Até então, o Radiohead era “apenas” mais uma das excelentes bandas britânicas que agitavam as terras da rainha nos anos 90, com um lançamento promissor (“Pablo Honey”, de 1993) e um segundo álbum excepcional (“The Bends”, 1995). E aí eles resolveram que era hora de mudar, e a nova bússola musical do quinteto de Oxford foi produzida pela própria banda com o auxílio de Nigel Godrich, que trabalhou com o Radiohead em todos os discos lançados desde então. “OK Computer” pode ser considerado em “álbum sem guitarras” em que as guitarras – santa ironia, Batman! – parecem estar presentes em quase todos os 53 minutos do CD e que marca o início de processo de experimentações musicais da banda, com o uso de piano elétrico, glockenspiel, mellotron, efeitos eletrônicos, violoncelo e cordas em geral, além da voz sintetizada de um editor de texto dos computadores da Apple.

As letras, por sua vez, tomavam um caminho mais abstrato, falando de temas como consumismo, alienação social, guerra, política, globalização, acidentes automobilísticos, isolamento, morte, reencarnação, tecnologia, transporte e o estilo de vida britânico.
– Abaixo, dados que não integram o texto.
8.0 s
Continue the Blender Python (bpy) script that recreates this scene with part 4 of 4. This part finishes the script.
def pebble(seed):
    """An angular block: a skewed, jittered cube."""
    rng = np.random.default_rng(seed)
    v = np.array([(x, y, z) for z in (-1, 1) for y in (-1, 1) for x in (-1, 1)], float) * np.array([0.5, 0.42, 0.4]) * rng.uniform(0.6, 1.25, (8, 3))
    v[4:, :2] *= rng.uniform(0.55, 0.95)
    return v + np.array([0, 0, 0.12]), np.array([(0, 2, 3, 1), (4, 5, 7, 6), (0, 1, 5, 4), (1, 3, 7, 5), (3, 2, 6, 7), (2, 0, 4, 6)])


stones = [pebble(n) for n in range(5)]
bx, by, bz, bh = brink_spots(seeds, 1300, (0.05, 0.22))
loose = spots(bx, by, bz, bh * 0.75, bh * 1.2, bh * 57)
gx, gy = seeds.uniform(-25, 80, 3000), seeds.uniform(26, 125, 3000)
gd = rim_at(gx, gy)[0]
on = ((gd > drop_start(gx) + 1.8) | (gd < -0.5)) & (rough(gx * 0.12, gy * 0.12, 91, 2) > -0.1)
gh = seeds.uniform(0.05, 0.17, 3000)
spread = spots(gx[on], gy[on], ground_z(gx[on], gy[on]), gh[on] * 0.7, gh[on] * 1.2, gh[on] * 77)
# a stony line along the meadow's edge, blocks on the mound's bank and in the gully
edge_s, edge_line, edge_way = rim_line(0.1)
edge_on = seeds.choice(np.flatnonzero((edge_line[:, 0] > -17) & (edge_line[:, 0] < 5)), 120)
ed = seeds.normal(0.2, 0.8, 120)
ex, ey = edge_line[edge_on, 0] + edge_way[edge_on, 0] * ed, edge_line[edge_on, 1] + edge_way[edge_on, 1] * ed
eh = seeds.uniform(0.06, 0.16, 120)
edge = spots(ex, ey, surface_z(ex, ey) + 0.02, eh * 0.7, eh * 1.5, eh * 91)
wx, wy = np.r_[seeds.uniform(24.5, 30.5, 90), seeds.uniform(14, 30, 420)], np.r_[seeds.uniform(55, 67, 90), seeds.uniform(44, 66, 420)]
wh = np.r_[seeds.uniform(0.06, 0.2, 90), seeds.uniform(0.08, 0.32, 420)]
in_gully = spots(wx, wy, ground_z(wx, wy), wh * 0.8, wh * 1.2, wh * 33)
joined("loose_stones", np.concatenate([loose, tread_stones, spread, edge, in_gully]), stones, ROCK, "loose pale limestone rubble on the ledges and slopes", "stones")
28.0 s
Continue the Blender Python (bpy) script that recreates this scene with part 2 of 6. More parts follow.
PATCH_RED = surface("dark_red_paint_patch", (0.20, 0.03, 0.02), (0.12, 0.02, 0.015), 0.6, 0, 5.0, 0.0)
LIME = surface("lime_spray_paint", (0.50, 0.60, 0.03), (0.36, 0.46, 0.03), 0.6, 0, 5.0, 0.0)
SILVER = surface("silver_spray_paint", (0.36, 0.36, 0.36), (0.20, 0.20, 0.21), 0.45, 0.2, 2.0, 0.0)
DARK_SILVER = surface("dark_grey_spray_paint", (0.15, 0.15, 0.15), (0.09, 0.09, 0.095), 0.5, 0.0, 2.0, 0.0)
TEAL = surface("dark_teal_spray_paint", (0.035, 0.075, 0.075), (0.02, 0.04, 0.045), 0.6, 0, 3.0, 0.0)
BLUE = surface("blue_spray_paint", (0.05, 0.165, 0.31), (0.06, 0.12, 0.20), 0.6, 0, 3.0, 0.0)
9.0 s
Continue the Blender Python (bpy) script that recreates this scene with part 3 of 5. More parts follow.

Entre as inspirações e influências musicais, líricas e de produção, a lista é imensa. Miles Davis, Beatles, Noam Chomsky, Pixies, Bob Dylan, “O Livro Tibetano dos Mortos”, Can, Philip K. Dick, a Guerra da Bósnia, PJ Harvey, Elvis Costello, “Romeu e Julieta”, R.E.M., Ennio Morricone, Beach Boys, Eric Hobsbawm, “O Guia do Mochileiro das Galáxias”, Queen, Phil Spector, reportagens sobre airbags, Louis Armstrong, o compositor clássico polonês Krzysztof Penderecki, turistas americanos em Paris, Marvin Gaye.
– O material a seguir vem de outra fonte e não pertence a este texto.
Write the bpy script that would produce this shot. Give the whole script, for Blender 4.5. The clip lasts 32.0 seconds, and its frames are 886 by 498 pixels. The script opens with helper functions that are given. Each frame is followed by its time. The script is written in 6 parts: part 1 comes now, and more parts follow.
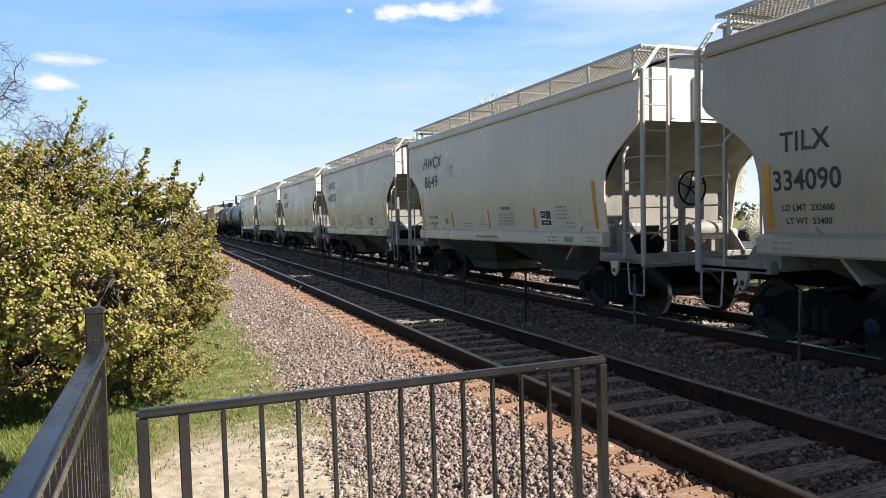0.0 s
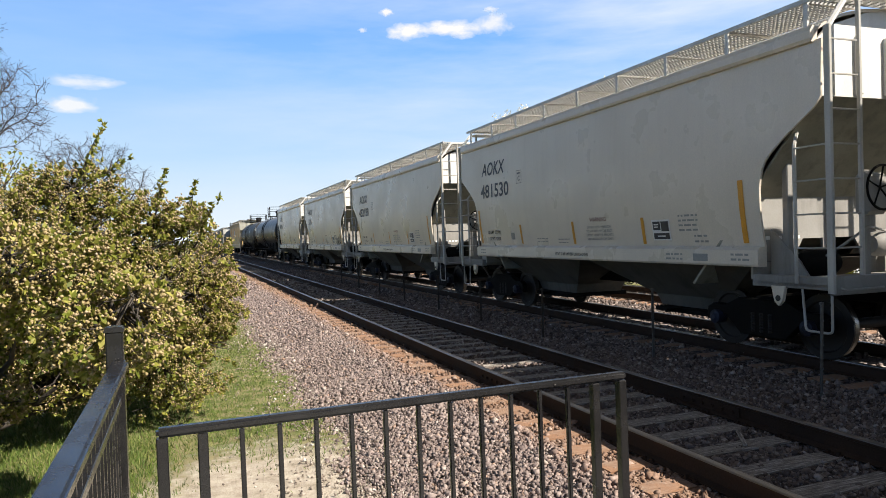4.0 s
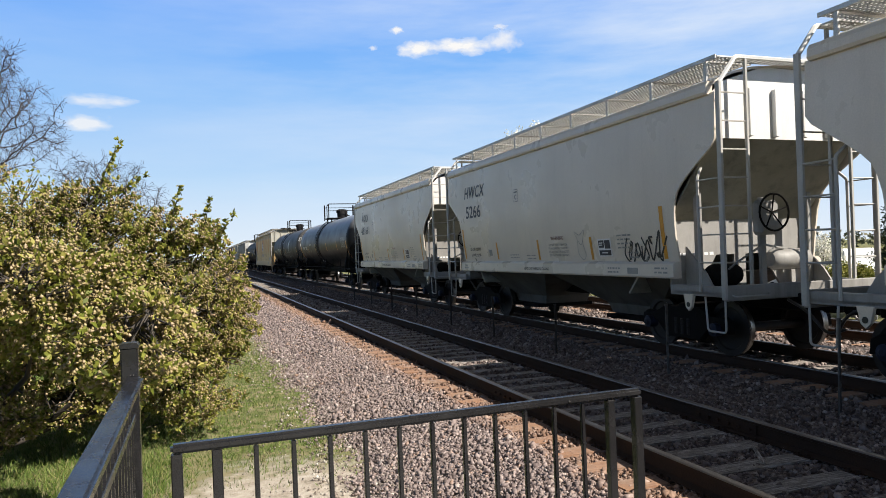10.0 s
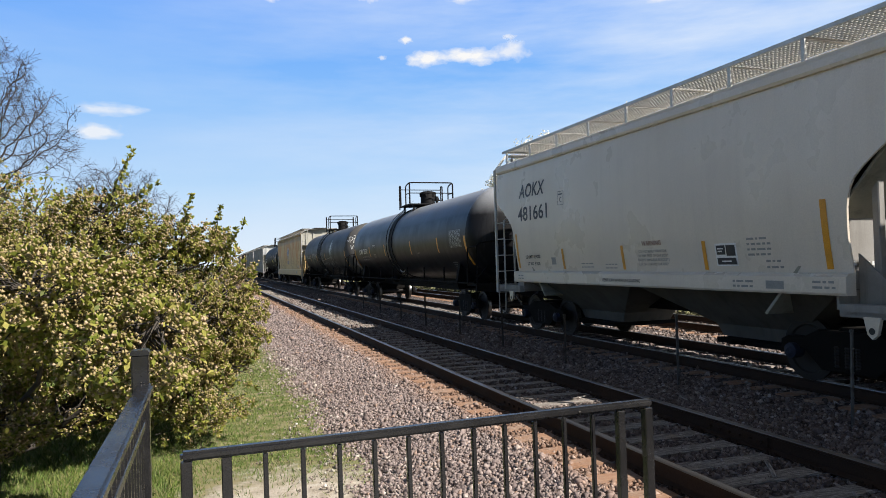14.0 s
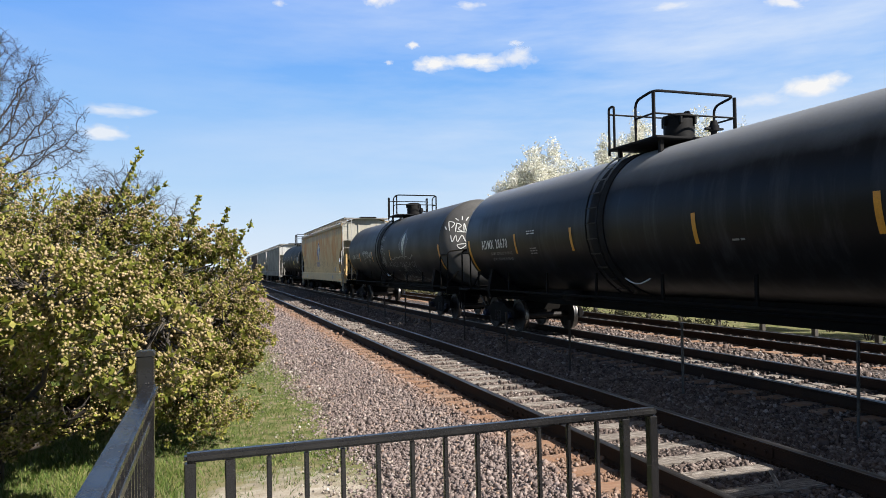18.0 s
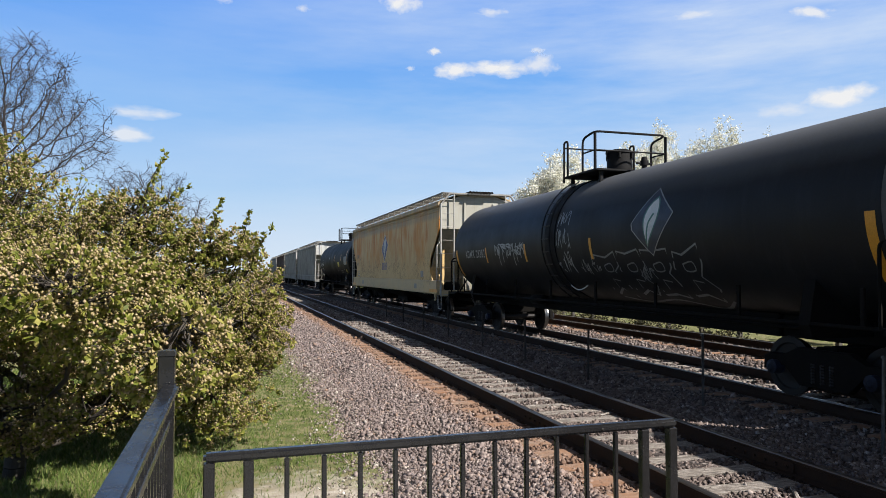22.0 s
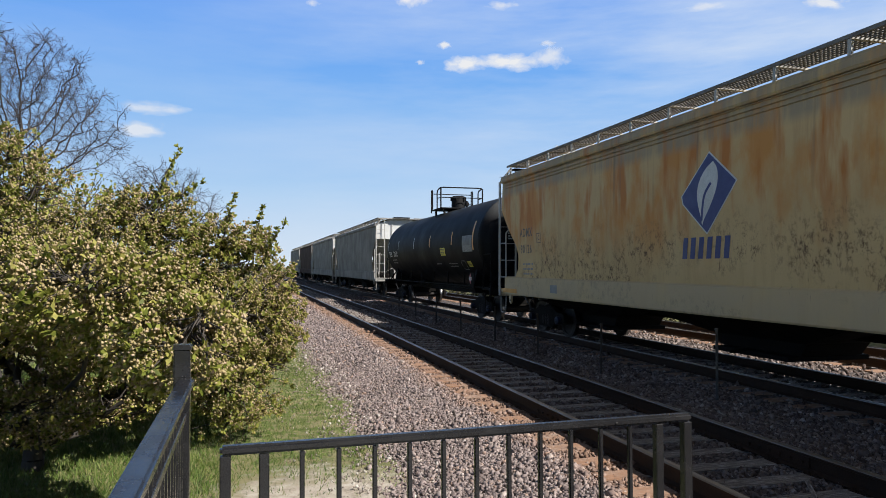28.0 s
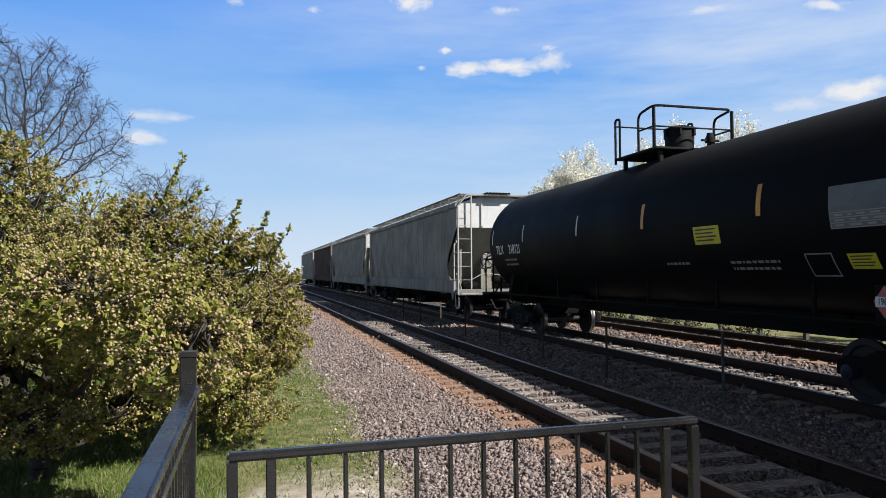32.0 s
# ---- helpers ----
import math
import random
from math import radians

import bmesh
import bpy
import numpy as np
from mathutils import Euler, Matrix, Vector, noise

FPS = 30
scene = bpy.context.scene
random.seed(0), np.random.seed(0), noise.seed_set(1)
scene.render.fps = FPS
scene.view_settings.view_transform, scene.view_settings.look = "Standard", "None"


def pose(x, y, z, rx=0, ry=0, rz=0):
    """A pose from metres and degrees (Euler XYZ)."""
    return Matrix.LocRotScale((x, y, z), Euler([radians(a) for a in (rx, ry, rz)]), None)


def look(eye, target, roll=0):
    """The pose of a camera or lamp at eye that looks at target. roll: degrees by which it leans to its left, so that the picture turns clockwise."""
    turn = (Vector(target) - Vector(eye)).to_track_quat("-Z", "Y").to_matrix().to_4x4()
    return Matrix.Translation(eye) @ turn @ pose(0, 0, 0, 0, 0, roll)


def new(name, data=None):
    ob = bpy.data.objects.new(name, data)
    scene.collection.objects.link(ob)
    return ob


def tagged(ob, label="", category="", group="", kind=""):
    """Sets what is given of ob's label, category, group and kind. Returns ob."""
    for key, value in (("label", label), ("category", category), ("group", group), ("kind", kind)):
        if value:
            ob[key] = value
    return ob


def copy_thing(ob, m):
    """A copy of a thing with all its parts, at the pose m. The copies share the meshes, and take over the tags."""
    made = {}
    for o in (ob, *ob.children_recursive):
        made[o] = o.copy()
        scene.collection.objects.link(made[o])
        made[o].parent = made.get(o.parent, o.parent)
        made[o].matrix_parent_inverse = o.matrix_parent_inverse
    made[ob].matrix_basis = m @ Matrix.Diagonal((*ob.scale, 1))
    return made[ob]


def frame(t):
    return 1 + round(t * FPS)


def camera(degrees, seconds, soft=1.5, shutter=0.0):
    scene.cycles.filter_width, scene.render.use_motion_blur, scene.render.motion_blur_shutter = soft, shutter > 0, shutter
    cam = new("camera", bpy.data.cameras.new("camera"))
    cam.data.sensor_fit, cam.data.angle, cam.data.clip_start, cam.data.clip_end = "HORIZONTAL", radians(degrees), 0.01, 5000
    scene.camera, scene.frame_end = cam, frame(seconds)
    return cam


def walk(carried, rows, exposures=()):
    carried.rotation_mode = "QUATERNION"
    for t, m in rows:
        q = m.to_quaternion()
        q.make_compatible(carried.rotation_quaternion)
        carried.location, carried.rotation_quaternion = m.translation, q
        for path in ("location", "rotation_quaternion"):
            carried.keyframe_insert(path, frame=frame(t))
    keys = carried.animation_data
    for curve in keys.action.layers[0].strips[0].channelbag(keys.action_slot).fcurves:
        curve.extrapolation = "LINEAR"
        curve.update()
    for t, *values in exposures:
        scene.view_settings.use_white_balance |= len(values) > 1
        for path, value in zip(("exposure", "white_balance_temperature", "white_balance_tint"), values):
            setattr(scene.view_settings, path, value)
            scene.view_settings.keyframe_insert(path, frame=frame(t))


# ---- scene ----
cam = camera(64.32, 32.0, soft=0.6)
EYE_Z = 1.79
# seconds, sideways sway, tilt, lean, turn
PATH = [
    (0, 0.016, 87.60, 1.15, -21.56), (0.5, 0.016, 87.72, 1.45, -21.62), (1, 0.015, 87.88, 1.69, -21.73),
    (1.5, 0.015, 88.25, 1.49, -21.76), (2, 0.014, 88.61, 1.38, -21.69), (2.5, 0.014, 88.95, 0.99, -21.37),
    (3, 0.013, 89.06, 0.47, -20.86), (3.5, 0.013, 88.95, 1.15, -20.43), (5.5, 0.011, 89.53, 2.66, -20.55),
    (6, 0.011, 89.81, 2.53, -20.31), (6.5, 0.011, 89.92, 2.63, -20.29), (7, 0.010, 89.98, 2.53, -20.08),
    (7.5, 0.010, 90.01, 2.00, -19.83), (8, 0.009, 90.15, 1.99, -19.82), (8.5, 0.009, 90.27, 2.11, -19.86),
    (9, 0.008, 90.28, 2.07, -19.86), (9.5, 0.008, 90.23, 1.95, -19.61), (10, 0.008, 90.28, 1.90, -19.31),
    (10.5, 0.007, 90.39, 1.96, -19.19), (11, 0.007, 90.51, 1.63, -19.03), (11.5, 0.006, 90.62, 1.57, -18.85),
    (12, 0.006, 90.68, 1.75, -18.76), (12.5, 0.005, 90.76, 1.63, -18.67), (13, 0.005, 90.83, 1.79, -18.59),
    (13.5, 0.005, 90.91, 1.76, -18.55), (14, 0.004, 91.04, 1.60, -18.57), (14.5, 0.004, 91.22, 1.28, -18.55),
    (16.5, 0.002, 91.36, 1.21, -18.41), (17, 0.002, 91.33, 1.19, -18.36), (17.5, 0.001, 91.36, 0.76, -18.21),
    (18, 0.001, 91.46, 0.84, -18.15), (18.5, -0.000, 91.67, 0.82, -18.14), (19, -0.001, 91.78, 1.15, -18.19),
    (19.5, -0.001, 91.77, 1.13, -18.30), (20, -0.002, 91.72, 0.96, -18.32), (20.5, -0.002, 92.45, 0.93, -18.21),
    (21, -0.003, 92.52, 0.38, -17.13), (21.5, -0.003, 92.09, 0.33, -16.61), (22, -0.004, 91.95, -0.22, -16.61),
    (22.5, -0.004, 92.00, -0.16, -16.52), (23, -0.004, 92.10, -0.35, -16.44), (23.5, -0.005, 92.09, 0.06, -16.40),
    (24, -0.005, 92.02, 0.31, -16.40), (24.5, -0.006, 91.98, 0.18, -16.33), (25, -0.006, 91.71, 0.26, -16.38),
    (25.5, -0.007, 91.65, -0.12, -16.42), (27.5, -0.009, 91.38, -0.11, -15.71), (28, -0.009, 91.47, -0.13, -15.62),
    (28.5, -0.009, 91.50, 0.11, -15.52), (29, -0.010, 91.51, 0.20, -15.47), (29.5, -0.010, 91.46, 0.42, -15.35),
    (30, -0.011, 91.53, 0.10, -15.20), (30.5, -0.011, 91.67, 0.33, -15.17), (31, -0.012, 91.75, 0.29, -15.16),
    (31.5, -0.012, 91.81, 0.01, -15.20), (32, -0.013, 91.88, 0.32, -15.29),
]
walk(cam, [(t, pose(x, 0, EYE_Z, rx, ry, rz)) for t, x, rx, ry, rz in PATH],
     exposures=[(0, 1.1, 6900, 10), (3, 1.06, 6900, 10), (6, 0.9, 6800, 10), (10, 0.88, 6650, 10), (20, 0.8, 6450, 10), (25, 0.7, 6350, 10), (32, 0.7, 6300, 10)])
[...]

Tanta pretensão e inspiração num mesmo pacote poderia resultar num Frankenstein musical de impossível digestão, mas o Radiohead é o Radiohead. O que se ouve em “OK Computer” é uma banda no auge de sua criatividade, reunindo canções ora atmosféricas, ora dramáticas, poderosas, emocionantes, melancólicas ou reflexivas. “Airbag”, “Paranoid Android”, “Subterranean Homesick Alein”, “Exit music (For a film)”, “Let down”, “Karma Police”, “Fitter happier”, “Electioneering”, “Climbing up the walls”, “No surprises”, “Lucky” e “The tourist” não chegam a ser a trilha sonora definitiva para o final do século XX, título que pertence ao próximo álbum da banda, o radicalmente experimental e estupendo “Kid A” (2000), mas definitivamente antecipam o que seria o nosso mundo neste início de terceiro milênio, em um álbum que permanece atual e essencial duas décadas após ser legado à humanidade. E que eu não canso de ouvir até hoje.

Vida longa e próspera. E obrigado pelos peixes.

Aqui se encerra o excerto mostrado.